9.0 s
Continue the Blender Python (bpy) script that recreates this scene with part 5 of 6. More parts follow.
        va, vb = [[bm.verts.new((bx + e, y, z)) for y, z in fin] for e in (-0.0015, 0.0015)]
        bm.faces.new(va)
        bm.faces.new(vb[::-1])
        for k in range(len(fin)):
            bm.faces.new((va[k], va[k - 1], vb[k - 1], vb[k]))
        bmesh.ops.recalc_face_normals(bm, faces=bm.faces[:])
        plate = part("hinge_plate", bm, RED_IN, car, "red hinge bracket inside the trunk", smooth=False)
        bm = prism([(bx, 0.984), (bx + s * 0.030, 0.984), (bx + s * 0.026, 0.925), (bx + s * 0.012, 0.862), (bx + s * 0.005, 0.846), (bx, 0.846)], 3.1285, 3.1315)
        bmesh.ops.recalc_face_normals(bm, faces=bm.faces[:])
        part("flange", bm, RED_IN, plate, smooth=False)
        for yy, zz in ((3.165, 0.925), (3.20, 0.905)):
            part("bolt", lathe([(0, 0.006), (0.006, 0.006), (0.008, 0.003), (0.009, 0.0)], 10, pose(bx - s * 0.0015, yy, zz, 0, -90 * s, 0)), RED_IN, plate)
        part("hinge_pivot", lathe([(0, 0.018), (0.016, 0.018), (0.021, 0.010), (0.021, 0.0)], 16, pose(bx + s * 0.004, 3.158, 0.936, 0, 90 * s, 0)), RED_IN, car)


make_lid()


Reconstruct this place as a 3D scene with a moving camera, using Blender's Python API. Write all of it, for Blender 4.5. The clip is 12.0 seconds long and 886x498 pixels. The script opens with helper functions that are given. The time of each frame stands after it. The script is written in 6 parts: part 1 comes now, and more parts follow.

• **Aim of the exercise**: Take the entries above and transcribe them in full.

• **In response**:
9.0 s
Continue the Blender Python (bpy) script that recreates this scene with part 5 of 6. More parts follow.
        va, vb = [[bm.verts.new((bx + e, y, z)) for y, z in fin] for e in (-0.0015, 0.0015)]
        bm.faces.new(va)
        bm.faces.new(vb[::-1])
        for k in range(len(fin)):
            bm.faces.new((va[k], va[k - 1], vb[k - 1], vb[k]))
        bmesh.ops.recalc_face_normals(bm, faces=bm.faces[:])
        plate = part("hinge_plate", bm, RED_IN, car, "red hinge bracket inside the trunk", smooth=False)
        bm = prism([(bx, 0.984), (bx + s * 0.030, 0.984), (bx + s * 0.026, 0.925), (bx + s * 0.012, 0.862), (bx + s * 0.005, 0.846), (bx, 0.846)], 3.1285, 3.1315)
        bmesh.ops.recalc_face_normals(bm, faces=bm.faces[:])
        part("flange", bm, RED_IN, plate, smooth=False)
        for yy, zz in ((3.165, 0.925), (3.20, 0.905)):
            part("bolt", lathe([(0, 0.006), (0.006, 0.006), (0.008, 0.003), (0.009, 0.0)], 10, pose(bx - s * 0.0015, yy, zz, 0, -90 * s, 0)), RED_IN, plate)
        part("hinge_pivot", lathe([(0, 0.018), (0.016, 0.018), (0.021, 0.010), (0.021, 0.0)], 16, pose(bx + s * 0.004, 3.158, 0.936, 0, 90 * s, 0)), RED_IN, car)


make_lid()


Reconstruct this place as a 3D scene with a moving camera, using Blender's Python API. Write all of it, for Blender 4.5. The clip is 12.0 seconds long and 886x498 pixels. The script opens with helper functions that are given. The time of each frame stands after it. The script is written in 6 parts: part 1 comes now, and more parts follow.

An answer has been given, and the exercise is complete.